▶ _TASK TO CARRY OUT_: Search the data for the word "scene" and copy every line where it occurs.

------------------------------------------------

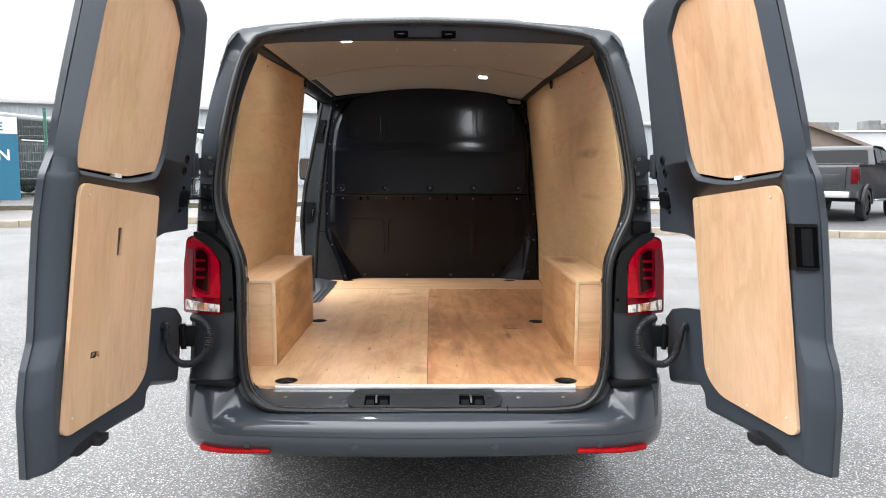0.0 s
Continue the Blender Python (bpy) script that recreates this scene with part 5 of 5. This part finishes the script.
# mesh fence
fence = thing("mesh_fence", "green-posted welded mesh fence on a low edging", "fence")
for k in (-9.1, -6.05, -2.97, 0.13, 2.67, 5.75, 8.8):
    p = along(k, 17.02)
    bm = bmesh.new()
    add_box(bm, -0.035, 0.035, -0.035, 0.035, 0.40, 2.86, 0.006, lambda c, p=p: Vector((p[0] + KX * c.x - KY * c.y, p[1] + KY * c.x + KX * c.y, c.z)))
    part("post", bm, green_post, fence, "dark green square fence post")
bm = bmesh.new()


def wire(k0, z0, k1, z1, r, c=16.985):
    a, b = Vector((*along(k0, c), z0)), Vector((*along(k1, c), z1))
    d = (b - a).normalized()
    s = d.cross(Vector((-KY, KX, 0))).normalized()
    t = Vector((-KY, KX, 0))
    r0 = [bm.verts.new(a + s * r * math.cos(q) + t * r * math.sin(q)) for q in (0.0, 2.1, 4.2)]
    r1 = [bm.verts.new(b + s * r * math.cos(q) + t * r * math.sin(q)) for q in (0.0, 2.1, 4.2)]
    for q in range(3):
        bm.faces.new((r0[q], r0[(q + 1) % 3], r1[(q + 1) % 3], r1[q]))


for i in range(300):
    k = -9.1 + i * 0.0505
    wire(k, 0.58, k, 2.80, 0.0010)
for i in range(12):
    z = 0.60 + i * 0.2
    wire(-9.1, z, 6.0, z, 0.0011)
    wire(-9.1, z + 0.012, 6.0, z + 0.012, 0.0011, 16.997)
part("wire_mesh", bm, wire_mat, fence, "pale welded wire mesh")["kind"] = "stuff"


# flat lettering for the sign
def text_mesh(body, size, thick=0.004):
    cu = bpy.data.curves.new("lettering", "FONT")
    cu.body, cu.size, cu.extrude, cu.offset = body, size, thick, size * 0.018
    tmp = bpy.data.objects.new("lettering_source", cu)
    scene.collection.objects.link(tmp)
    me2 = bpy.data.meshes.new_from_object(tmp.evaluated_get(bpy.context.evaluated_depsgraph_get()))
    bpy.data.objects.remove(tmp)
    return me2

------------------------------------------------

▶ _TASK RESPONSE_:
Continue the Blender Python (bpy) script that recreates this scene with part 5 of 5. This part finishes the script.
    scene.collection.objects.link(tmp)